- Written problem:
In the lines below, output everything from the first line through the line containing "import numpy as np" exactly as it is. Pictures are not part of the output.

- Source excerpt:

※ ※ ※

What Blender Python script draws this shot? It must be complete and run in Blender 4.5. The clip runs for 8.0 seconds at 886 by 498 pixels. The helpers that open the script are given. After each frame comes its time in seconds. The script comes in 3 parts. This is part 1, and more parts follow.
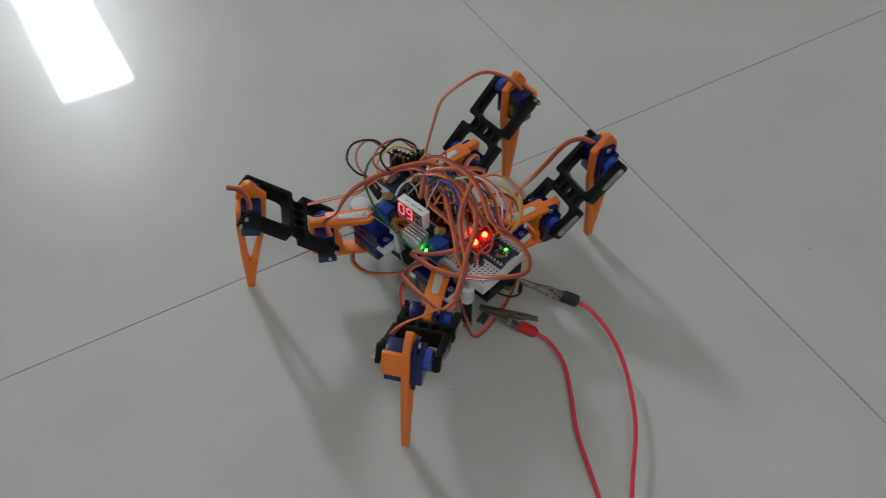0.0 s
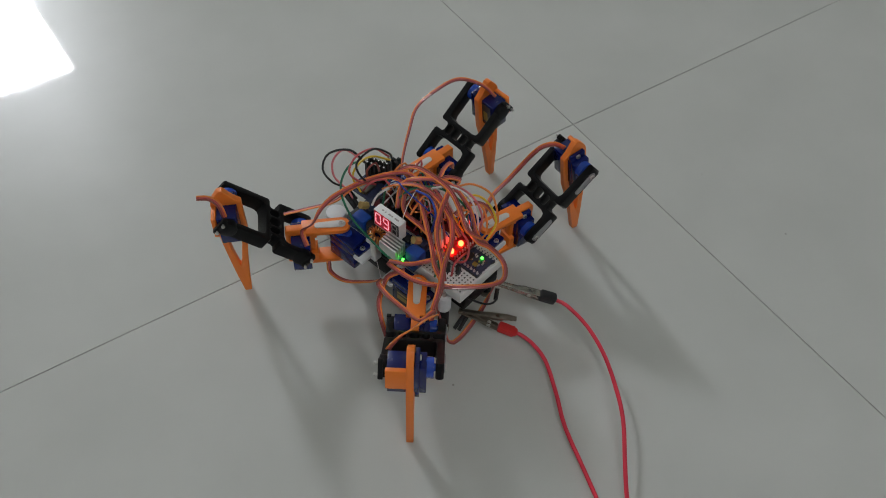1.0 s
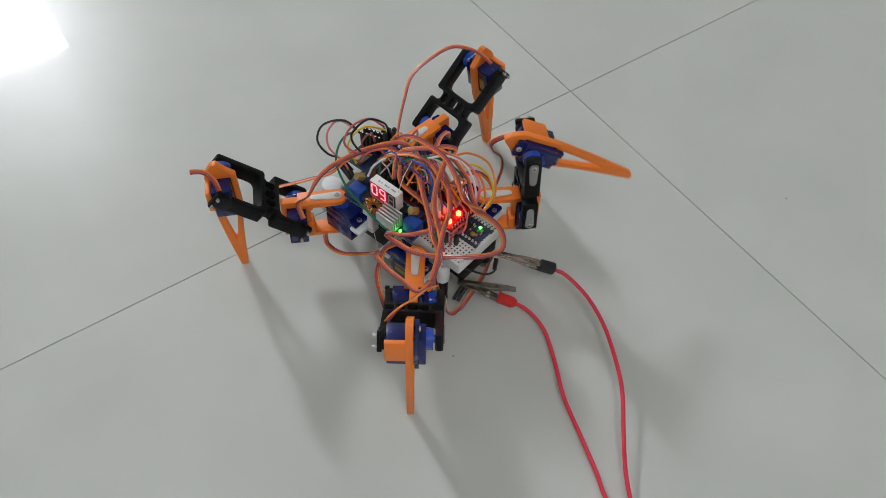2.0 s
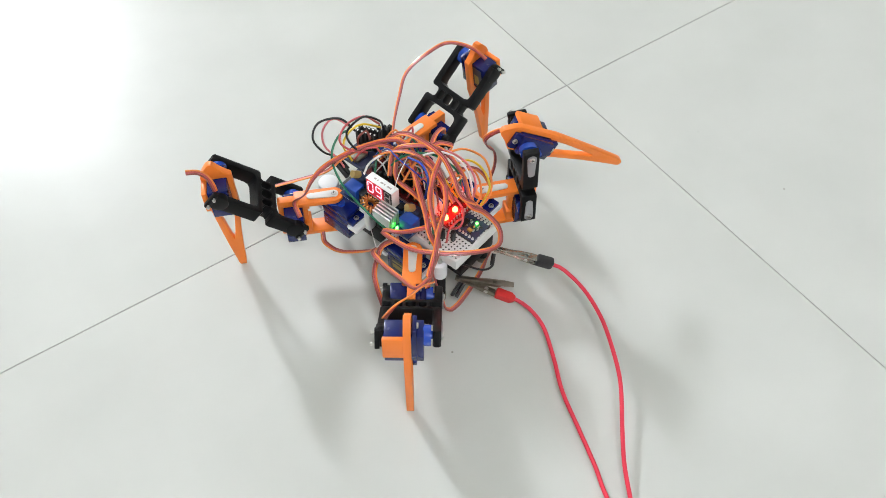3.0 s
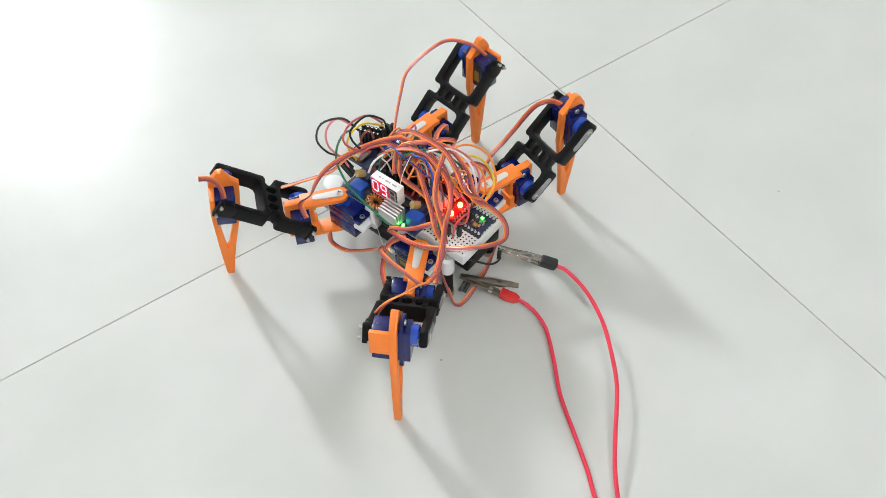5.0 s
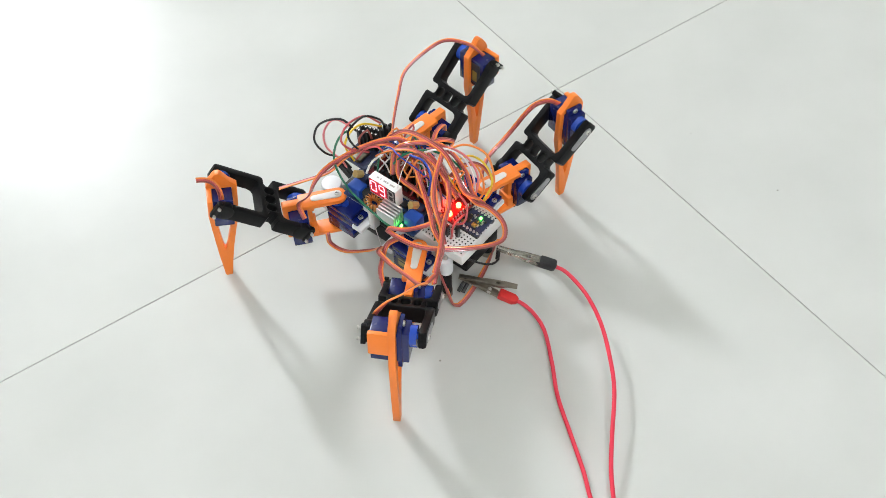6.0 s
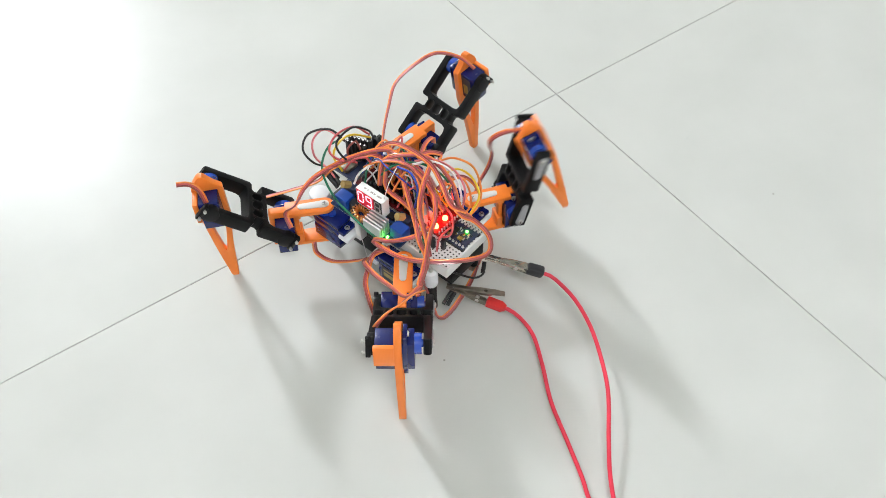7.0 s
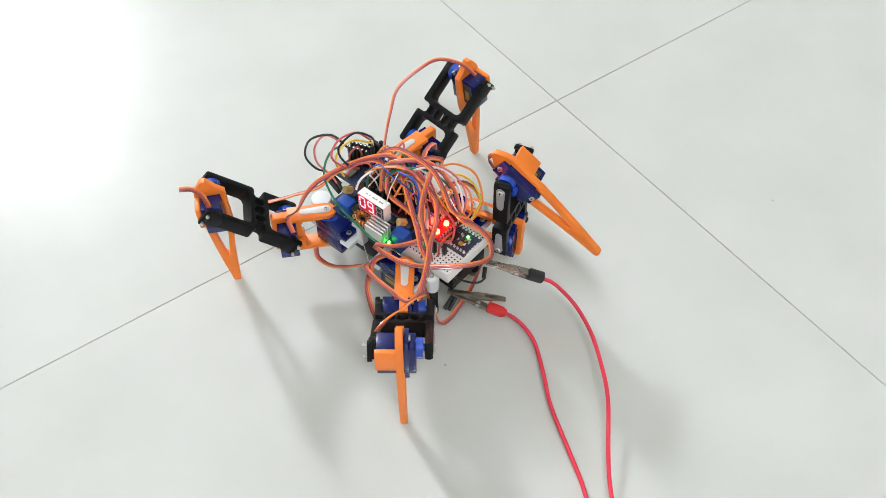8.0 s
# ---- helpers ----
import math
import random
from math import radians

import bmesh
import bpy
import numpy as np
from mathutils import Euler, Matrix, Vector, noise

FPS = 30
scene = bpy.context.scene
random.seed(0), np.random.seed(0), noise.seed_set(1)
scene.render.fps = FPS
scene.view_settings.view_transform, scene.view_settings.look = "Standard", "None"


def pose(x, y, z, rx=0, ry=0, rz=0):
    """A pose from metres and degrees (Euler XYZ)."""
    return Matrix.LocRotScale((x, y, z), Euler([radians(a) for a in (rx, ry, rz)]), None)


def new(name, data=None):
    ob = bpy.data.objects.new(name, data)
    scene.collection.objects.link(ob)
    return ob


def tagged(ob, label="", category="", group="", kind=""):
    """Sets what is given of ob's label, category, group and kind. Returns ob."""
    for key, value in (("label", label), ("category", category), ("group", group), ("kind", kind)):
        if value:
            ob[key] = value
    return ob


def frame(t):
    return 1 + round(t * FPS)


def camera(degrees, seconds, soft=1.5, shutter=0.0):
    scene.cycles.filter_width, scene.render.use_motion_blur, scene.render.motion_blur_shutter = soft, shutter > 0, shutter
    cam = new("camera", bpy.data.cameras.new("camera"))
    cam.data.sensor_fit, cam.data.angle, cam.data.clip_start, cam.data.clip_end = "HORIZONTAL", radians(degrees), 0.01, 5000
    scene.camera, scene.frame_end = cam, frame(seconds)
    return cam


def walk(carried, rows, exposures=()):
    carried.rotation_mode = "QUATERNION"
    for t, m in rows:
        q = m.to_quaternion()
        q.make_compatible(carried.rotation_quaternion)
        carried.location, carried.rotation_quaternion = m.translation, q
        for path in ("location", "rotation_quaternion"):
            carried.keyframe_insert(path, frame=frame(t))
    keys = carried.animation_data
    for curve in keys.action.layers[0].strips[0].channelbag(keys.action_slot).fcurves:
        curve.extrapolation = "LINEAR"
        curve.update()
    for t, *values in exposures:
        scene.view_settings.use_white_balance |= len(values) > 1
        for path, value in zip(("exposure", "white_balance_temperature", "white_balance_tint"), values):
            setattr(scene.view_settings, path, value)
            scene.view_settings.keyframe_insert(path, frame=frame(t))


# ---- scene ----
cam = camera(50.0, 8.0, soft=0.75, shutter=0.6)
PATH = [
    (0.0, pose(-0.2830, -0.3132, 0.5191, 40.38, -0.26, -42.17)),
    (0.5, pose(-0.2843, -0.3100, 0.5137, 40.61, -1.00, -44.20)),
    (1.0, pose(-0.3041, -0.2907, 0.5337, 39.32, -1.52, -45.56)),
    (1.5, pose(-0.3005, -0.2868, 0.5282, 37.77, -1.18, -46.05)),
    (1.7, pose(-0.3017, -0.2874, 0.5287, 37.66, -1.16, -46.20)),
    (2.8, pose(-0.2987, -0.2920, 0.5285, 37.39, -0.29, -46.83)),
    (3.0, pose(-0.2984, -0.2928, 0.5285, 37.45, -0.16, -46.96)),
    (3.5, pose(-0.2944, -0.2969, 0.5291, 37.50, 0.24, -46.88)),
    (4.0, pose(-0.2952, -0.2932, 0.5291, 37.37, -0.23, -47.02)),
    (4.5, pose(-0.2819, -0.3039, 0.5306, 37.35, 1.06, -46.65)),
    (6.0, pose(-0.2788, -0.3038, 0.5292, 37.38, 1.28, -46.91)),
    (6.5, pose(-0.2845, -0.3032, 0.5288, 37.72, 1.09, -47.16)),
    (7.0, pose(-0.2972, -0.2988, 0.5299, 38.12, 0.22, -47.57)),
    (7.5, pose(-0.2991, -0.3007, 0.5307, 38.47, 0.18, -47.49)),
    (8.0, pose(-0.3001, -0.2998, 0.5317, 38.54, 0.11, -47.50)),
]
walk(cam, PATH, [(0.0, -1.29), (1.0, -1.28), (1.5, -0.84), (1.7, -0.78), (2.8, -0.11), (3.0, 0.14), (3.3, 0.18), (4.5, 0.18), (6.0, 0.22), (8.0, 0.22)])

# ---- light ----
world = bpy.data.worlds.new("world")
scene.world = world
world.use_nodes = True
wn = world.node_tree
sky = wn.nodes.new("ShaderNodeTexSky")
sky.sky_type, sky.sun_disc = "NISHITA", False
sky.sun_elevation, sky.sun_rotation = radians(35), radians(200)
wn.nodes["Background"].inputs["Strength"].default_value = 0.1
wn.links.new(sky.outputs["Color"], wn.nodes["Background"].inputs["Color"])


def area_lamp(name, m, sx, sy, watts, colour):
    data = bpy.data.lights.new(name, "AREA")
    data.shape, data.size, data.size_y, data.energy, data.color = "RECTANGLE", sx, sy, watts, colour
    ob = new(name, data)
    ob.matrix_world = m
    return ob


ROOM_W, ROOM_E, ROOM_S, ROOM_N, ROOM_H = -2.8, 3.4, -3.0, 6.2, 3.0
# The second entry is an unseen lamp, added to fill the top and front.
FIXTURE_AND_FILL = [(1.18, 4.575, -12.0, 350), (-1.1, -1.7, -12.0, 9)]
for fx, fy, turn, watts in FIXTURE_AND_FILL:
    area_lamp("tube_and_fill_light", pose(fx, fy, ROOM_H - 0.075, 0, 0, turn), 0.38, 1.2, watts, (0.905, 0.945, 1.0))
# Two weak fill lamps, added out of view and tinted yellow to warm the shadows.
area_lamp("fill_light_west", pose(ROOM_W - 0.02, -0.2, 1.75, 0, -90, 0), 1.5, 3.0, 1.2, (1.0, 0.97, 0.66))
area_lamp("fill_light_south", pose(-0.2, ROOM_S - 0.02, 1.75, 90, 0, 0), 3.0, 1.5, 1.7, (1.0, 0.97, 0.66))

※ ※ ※

- Correct answer:
What Blender Python script draws this shot? It must be complete and run in Blender 4.5. The clip runs for 8.0 seconds at 886 by 498 pixels. The helpers that open the script are given. After each frame comes its time in seconds. The script comes in 3 parts. This is part 1, and more parts follow.
0.0 s
1.0 s
2.0 s
3.0 s
5.0 s
6.0 s
7.0 s
8.0 s
# ---- helpers ----
import math
import random
from math import radians

import bmesh
import bpy
import numpy as np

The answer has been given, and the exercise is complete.